◆ SOURCE EXCERPT
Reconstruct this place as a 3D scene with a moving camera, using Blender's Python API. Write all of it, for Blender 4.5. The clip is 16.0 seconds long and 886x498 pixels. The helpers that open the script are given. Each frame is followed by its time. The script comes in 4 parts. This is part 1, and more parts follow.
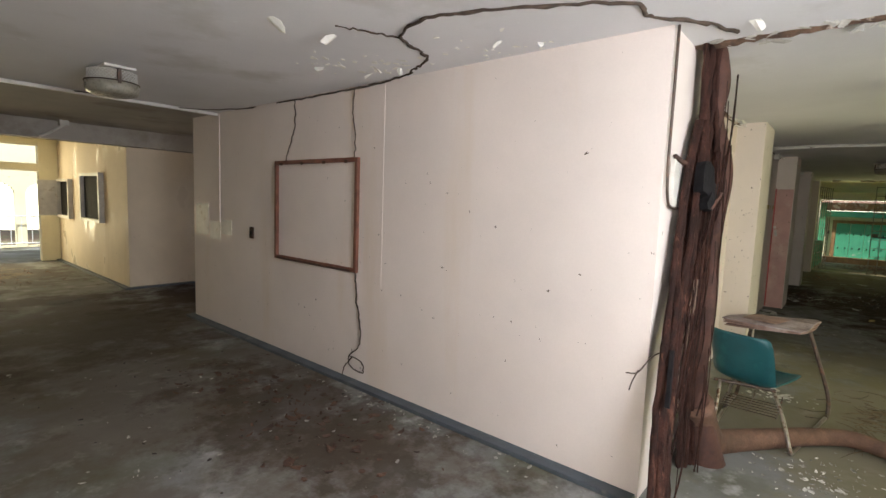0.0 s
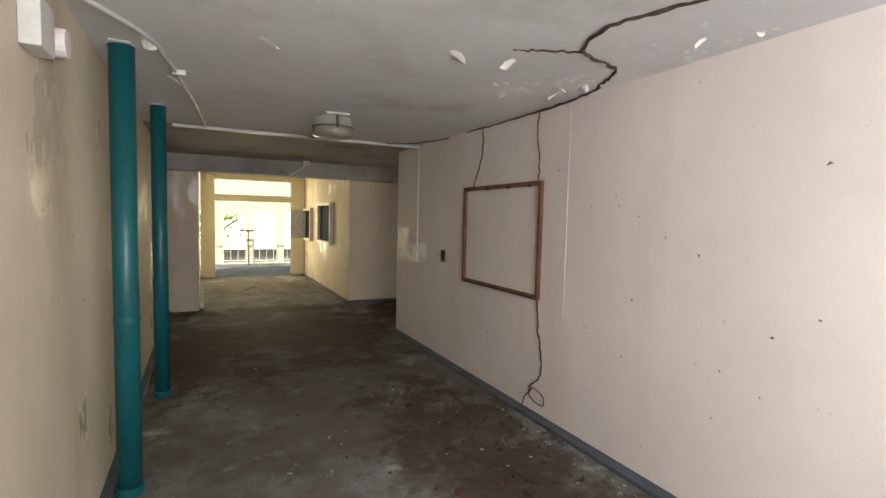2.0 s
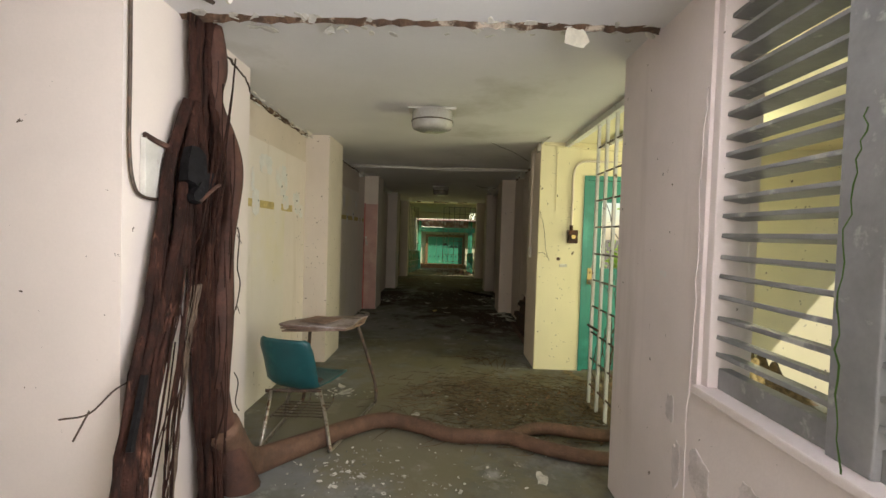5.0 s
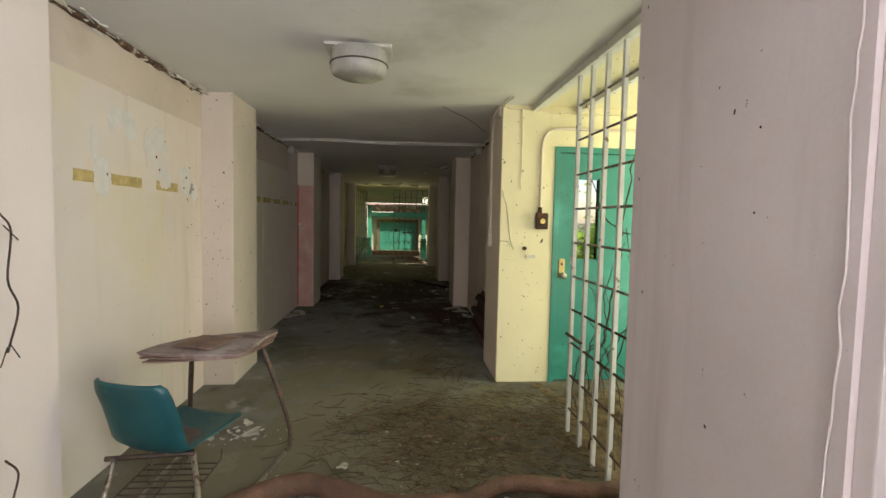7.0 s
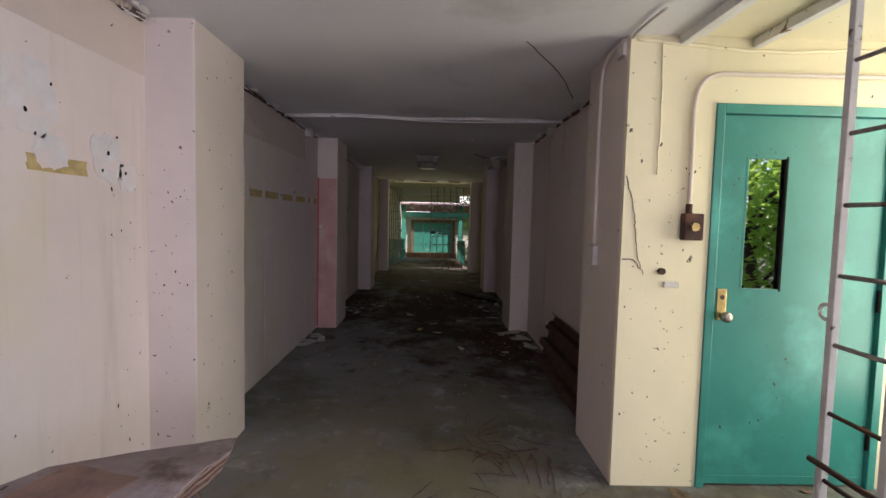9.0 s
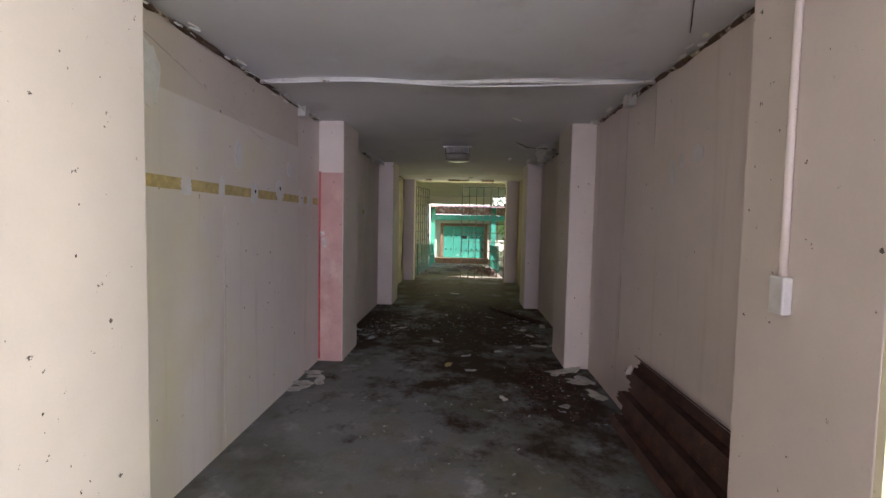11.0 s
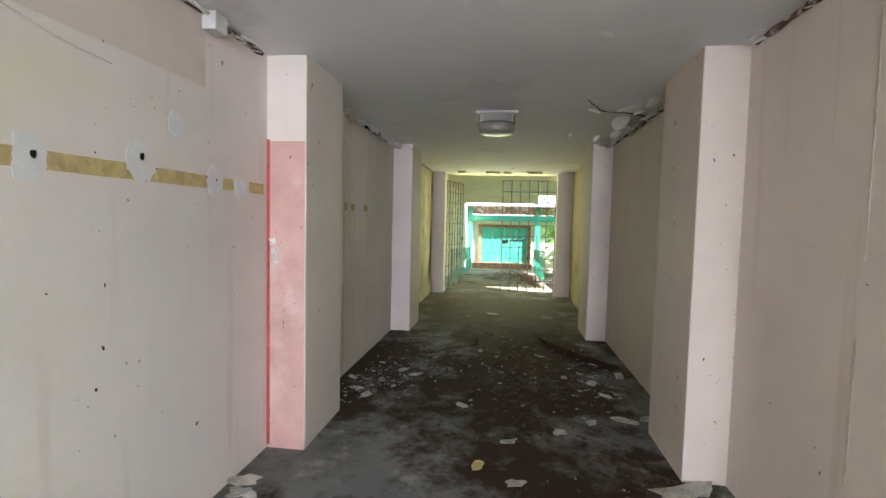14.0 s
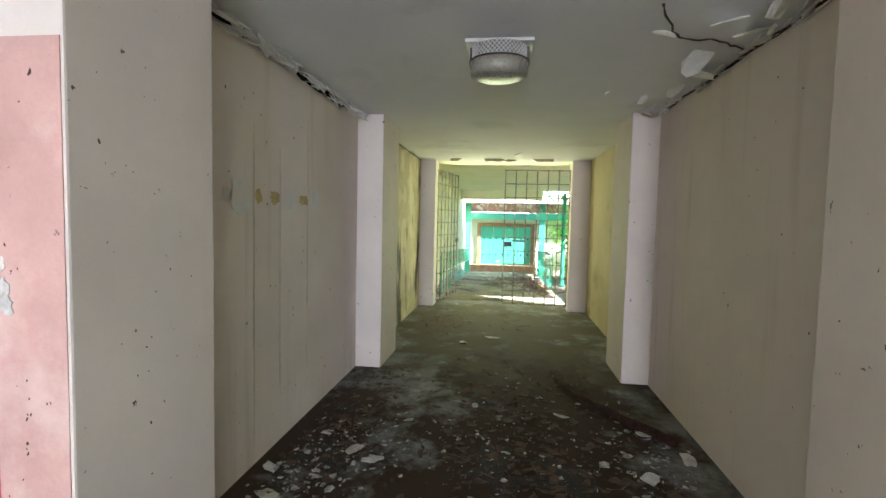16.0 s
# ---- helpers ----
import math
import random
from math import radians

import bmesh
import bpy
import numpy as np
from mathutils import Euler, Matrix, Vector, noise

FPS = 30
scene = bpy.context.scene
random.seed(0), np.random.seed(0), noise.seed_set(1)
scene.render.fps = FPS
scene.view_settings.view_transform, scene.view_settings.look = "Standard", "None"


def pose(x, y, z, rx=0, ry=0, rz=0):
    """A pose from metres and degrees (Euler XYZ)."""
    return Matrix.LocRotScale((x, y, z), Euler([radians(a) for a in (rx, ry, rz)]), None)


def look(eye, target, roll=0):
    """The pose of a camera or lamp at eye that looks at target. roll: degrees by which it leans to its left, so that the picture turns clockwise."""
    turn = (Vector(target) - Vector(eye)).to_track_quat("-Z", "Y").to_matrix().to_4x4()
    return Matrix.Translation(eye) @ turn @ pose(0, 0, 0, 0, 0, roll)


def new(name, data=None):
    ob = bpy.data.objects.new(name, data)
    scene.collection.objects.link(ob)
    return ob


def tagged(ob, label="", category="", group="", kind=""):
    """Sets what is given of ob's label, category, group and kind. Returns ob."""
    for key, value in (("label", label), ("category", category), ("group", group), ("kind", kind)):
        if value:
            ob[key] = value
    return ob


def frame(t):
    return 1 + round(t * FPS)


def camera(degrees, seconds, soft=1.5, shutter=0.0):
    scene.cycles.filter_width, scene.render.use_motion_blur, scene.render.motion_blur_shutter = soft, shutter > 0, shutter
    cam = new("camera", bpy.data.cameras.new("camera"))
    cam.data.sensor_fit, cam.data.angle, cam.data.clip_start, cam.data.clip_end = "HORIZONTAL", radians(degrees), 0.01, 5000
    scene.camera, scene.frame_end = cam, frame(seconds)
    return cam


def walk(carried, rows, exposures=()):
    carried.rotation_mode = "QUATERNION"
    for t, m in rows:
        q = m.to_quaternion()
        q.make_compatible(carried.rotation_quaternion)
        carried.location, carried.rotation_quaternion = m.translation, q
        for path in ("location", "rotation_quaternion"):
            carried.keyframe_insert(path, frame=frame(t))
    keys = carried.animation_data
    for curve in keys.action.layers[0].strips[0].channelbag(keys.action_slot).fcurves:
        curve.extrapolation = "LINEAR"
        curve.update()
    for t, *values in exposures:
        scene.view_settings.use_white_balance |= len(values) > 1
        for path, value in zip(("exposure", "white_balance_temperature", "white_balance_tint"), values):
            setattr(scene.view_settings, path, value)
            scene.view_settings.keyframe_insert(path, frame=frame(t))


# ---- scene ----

◆ GIVEN REQUEST
Copy out every line from the one containing "for key, value" to the end of the material, both ends included.

◆ REPLY
    for key, value in (("label", label), ("category", category), ("group", group), ("kind", kind)):
        if value:
            ob[key] = value
    return ob


def frame(t):
    return 1 + round(t * FPS)


def camera(degrees, seconds, soft=1.5, shutter=0.0):
    scene.cycles.filter_width, scene.render.use_motion_blur, scene.render.motion_blur_shutter = soft, shutter > 0, shutter
    cam = new("camera", bpy.data.cameras.new("camera"))
    cam.data.sensor_fit, cam.data.angle, cam.data.clip_start, cam.data.clip_end = "HORIZONTAL", radians(degrees), 0.01, 5000
    scene.camera, scene.frame_end = cam, frame(seconds)
    return cam


def walk(carried, rows, exposures=()):
    carried.rotation_mode = "QUATERNION"
    for t, m in rows:
        q = m.to_quaternion()
        q.make_compatible(carried.rotation_quaternion)
        carried.location, carried.rotation_quaternion = m.translation, q
        for path in ("location", "rotation_quaternion"):
            carried.keyframe_insert(path, frame=frame(t))
    keys = carried.animation_data
    for curve in keys.action.layers[0].strips[0].channelbag(keys.action_slot).fcurves:
        curve.extrapolation = "LINEAR"
        curve.update()
    for t, *values in exposures:
        scene.view_settings.use_white_balance |= len(values) > 1
        for path, value in zip(("exposure", "white_balance_temperature", "white_balance_tint"), values):
            setattr(scene.view_settings, path, value)
            scene.view_settings.keyframe_insert(path, frame=frame(t))


# ---- scene ----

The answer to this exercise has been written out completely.